企業型確定拠出年金とは退職金の進化系

こんにちは、ファイナンシャルプランナーの山中伸枝です。世の中には、一見自分に関係がないと思っても、将来大切な意味を持つことがあります。

今回お伝えする企業型確定拠出年金もそのひとつです。確定拠出年金は、退職金の進化系です。ここでいう退職金とは定年退職まで勤め上げたサラリーマンが、老後の蓄えとして会社から受け取るお金です。若い皆さんにはピンとこないかも知れませんが、将来の自分のために今しっかり取り組むべきことです。

定年時の退職金はとても大きなお金が一時金で支払われることもあります。また昭和の時代に一世を風靡した厚生年金基金のように、終身で年金が支払われる手厚い制度もありました。しかしこれらの制度を維持する会社の負担は相当なもので、平成の中頃には、確定拠出年金という新しいタイプの退職金制度に切り替える会社が多くなりました。

退職一時金や厚生年金基金は、「将来支払う金額」をあらかじめ決めて、会社がお金を準備する仕組みでした。将来の「給付額」が「確定」しているので「確定給付型」と呼ばれたりします。会社はお金を準備するために、資金を運用するのですが、運用に失敗すると責任を負わなければならず、経済環境の変化の中でそれがだんだん難しくなりました。
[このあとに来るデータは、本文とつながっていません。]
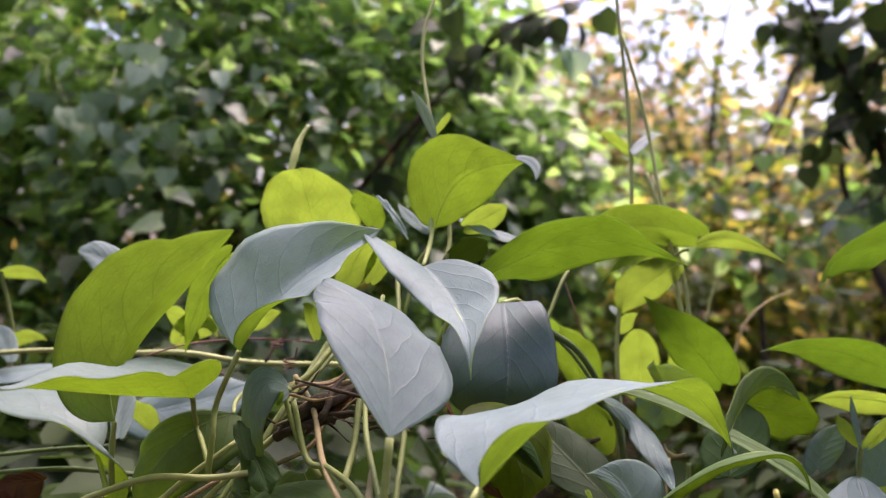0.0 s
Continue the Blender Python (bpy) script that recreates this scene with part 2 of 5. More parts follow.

そんな時に登場したのが、確定拠出年金です。これは会社が毎月「確定」した金額を従業員に「拠出」して、従業員に将来の退職金の原資を運用してもらおうというコンセプトの退職金です。

確定拠出年金は、毎月の掛金は「確定」ですが、将来の額は「不確定」、自分の運用次第で、うまくいけばプラス、失敗すればマイナスです。運用次第で将来の受け取り額が変動します。

確定拠出年金の掛金は特別お得

自分で運用するとなると不安もあるかもしれませんが、確定拠出年金にはメリットがいっぱいあります。まず会社からの掛金は、税金も社会保険料もかかりません。例えば給与には、所得税がかかります。超過累進課税なので段階的に税率は高くなります。例えば、年収300万円から400万円くらいの方はおおよそ5%が所得税です。また住民税は10%、社会保険料は約15%ですから、手取りは約30%少なくなる計算です。しかし確定拠出年金の掛金はこれらが一切かからない、つまり30%お得に老後の資産形成ができるということです。

会社によって確定拠出年金の掛金の決め方は異なります。会社が勤続年数や役職などによって掛金を決めるところもあれば、自分の給料の中から、自分で掛金を決める会社もあります。でも共通する点は、「自分で運用する商品を選ぶ」というところです。

お金を運用する方法はいろいろあります。銀行や保険、証券会社にも様々な金融商品・サービスがあります。通常、資産運用をして利益が出るとその利益に対し20.315%(※)課税されますが、確定拠出年金はこの税金がかからないのです。税制優遇制度をうまく利用して、少しで将来のお金づくりの準備をするとよいでしょう。次回は、確定拠出年金で失敗しない資産運用の心得についてお伝えします。

なお、お勤めの会社で企業型確定拠出年金が提供されていない場合は、個人型確定拠出年金(iDeCo)を利用することができます。今後この連載でも紹介していきます。

(※)通常、売買益、配当等にかかる税率は、20.315%(所得税15%、住民税5%、復興特別所得税0.315%)です。